Desktop music app Tomahawk, which serves as a centralized solution for playing songs on-demand from digital collections or online streaming services, has sprouted a new Internet app. Available via web browsers, Toma.hk lets users enter artist and song names, then spits out embeddable HTML code than can be inserted onto blogs and websites, allowing direct links to playable tracks online. Tunes, which are pulled from streaming services such as Rdio, Last.fm, Spotify and SoundCloud, can be shared or enjoyed by listeners directly from these pages.
Able to scan multiple streaming sources for both popular singles and more obscure album cuts, the service also provides an URL weblink in response to requests which can be shared online, including through Twitter and Facebook. Piggybacking on preexisting music resources’ APIs or software toolsets to deliver these results, Toma.hk and Tomahawk’s own proprietary technology may also soon be available for third-party developers to incorporate into their own creations.

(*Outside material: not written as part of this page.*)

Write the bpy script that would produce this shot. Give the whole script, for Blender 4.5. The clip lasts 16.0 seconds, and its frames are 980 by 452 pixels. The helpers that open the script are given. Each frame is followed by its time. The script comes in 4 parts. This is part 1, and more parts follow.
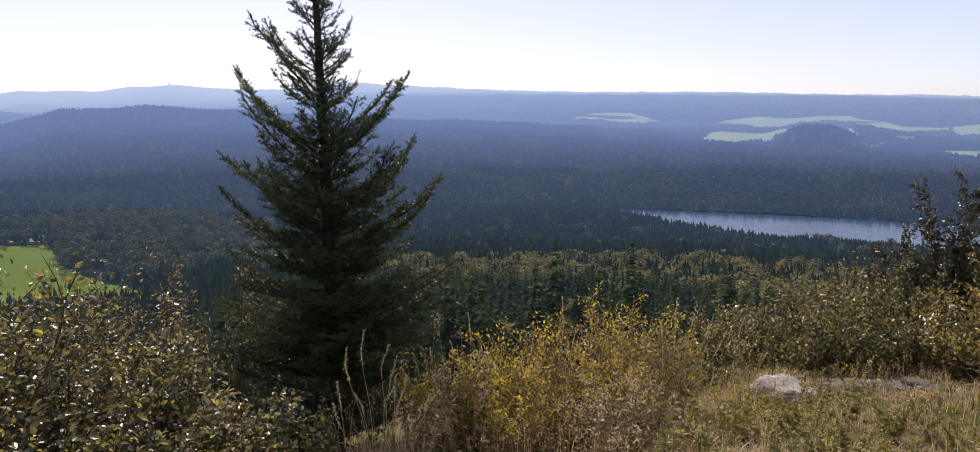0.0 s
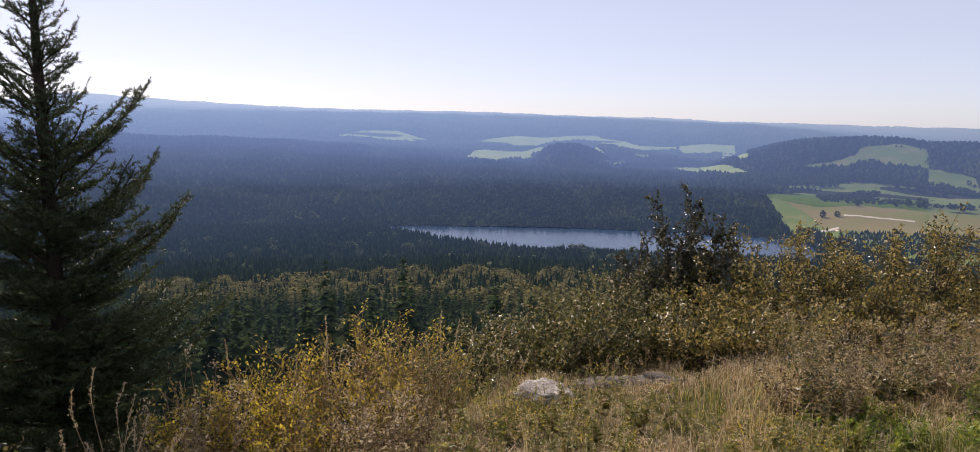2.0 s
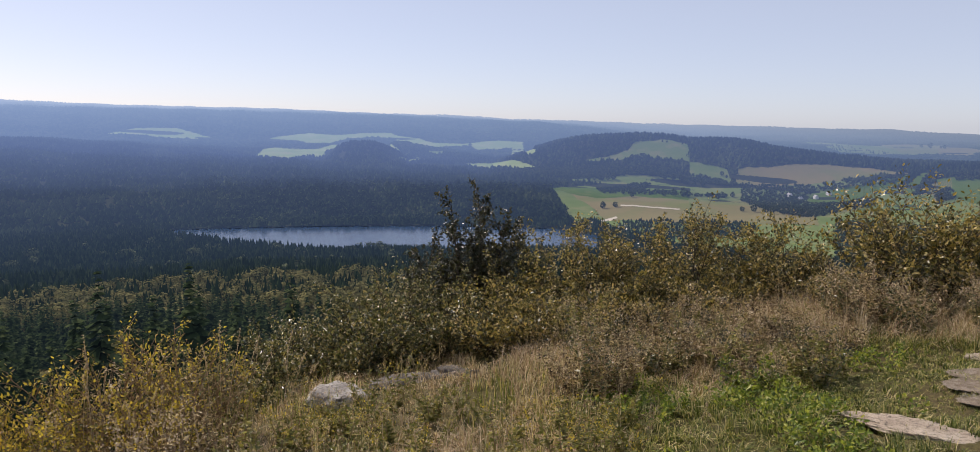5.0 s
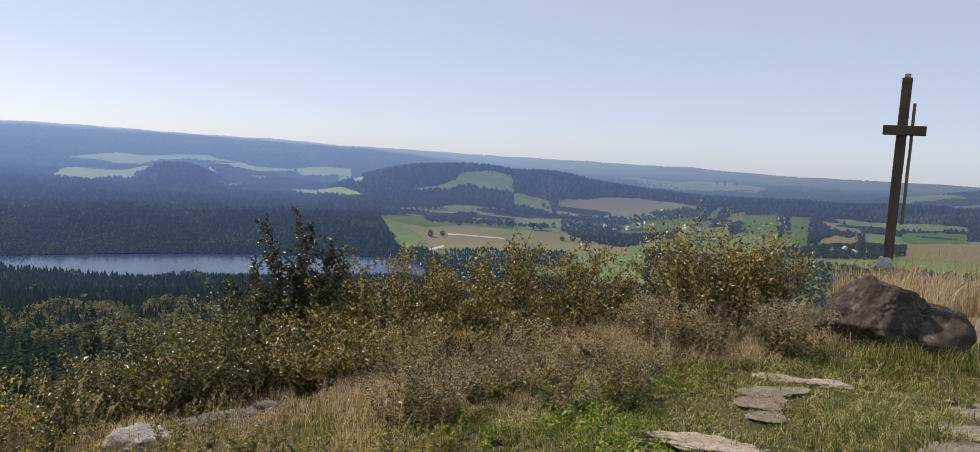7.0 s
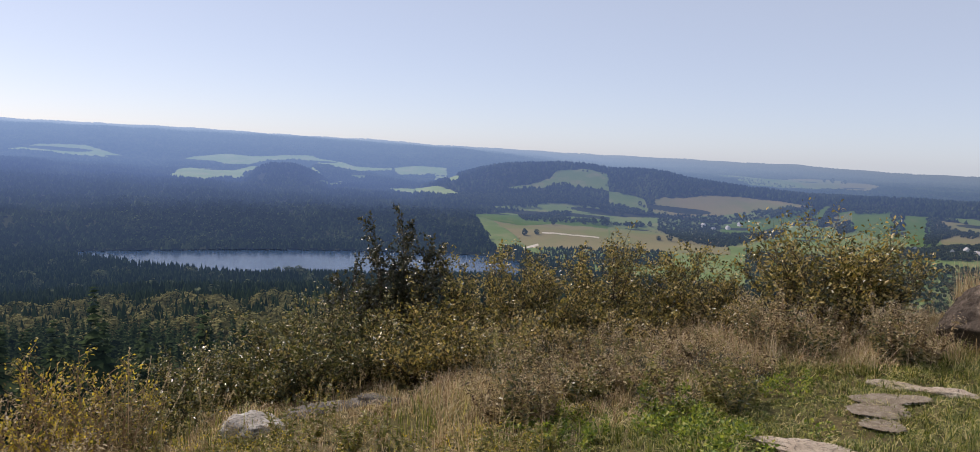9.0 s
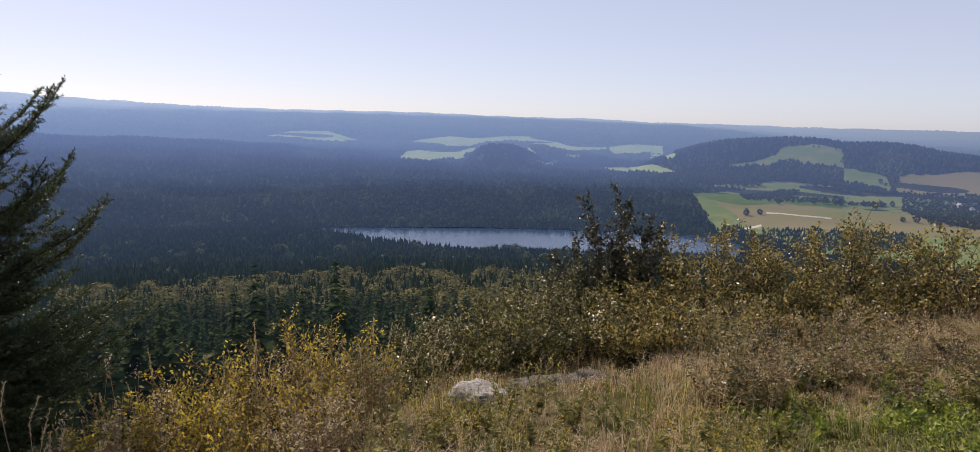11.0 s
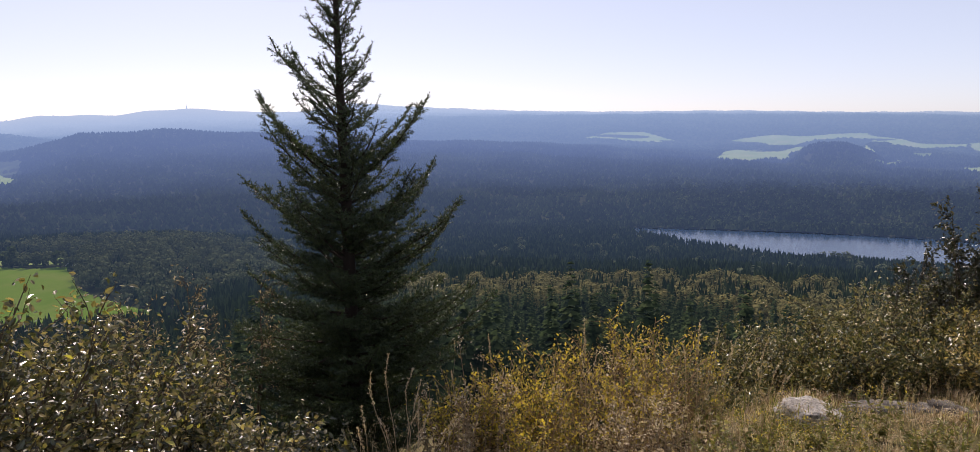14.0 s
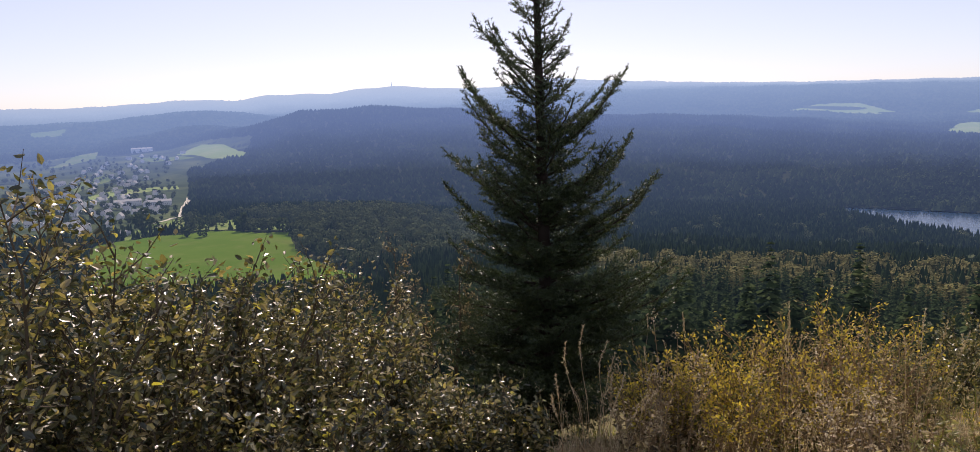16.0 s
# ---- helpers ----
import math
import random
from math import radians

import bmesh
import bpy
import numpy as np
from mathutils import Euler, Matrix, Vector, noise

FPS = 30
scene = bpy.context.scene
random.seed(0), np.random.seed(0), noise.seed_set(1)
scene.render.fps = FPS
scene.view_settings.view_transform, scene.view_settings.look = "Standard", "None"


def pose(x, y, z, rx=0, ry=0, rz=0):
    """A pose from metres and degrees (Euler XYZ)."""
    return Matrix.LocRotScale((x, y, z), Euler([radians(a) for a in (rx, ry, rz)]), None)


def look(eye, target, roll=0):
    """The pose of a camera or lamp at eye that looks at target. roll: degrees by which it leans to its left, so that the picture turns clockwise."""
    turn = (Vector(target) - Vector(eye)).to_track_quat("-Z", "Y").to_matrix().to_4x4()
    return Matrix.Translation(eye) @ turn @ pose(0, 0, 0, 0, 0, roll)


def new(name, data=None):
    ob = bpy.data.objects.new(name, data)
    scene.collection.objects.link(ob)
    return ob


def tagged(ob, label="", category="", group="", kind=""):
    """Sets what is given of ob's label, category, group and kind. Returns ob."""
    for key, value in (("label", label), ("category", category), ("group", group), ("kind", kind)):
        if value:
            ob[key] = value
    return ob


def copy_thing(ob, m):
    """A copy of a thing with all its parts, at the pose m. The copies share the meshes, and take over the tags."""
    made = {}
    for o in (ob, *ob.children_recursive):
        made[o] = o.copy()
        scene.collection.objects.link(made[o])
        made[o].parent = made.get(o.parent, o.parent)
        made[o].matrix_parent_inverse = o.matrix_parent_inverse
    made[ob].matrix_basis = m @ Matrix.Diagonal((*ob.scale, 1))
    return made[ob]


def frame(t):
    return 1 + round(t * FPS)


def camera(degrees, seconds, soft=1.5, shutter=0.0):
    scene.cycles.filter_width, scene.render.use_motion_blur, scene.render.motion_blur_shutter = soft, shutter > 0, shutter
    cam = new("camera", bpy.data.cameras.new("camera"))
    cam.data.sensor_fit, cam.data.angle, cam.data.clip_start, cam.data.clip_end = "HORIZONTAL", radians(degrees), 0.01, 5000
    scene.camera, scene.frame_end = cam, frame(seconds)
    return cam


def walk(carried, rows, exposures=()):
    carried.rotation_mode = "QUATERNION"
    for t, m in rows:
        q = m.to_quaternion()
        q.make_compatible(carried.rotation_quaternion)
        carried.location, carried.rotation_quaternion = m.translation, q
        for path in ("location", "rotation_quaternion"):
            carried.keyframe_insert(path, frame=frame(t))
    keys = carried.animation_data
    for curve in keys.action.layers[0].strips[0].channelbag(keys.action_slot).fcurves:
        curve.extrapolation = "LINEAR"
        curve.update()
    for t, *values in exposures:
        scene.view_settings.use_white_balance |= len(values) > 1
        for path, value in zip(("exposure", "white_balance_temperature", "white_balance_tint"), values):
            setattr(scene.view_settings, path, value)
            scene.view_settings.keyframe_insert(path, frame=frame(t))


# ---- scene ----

By providing programmers with off-the-shelf tools that leverage both solutions’ search and playback engines, plus a millions-strong potential pool of streaming songs, Toma.hk may be utilized by a number of services in the near future.
Right now, Toma.hk offers a straightforward and convenient way to share a growing digital jukebox of songs with friends online via the Web or through social networks. But it may also create a ripple effect among software makers, should enterprising developers choose to incorporate it into future creations, offering novel ways to make on-demand music playback and distribution simpler.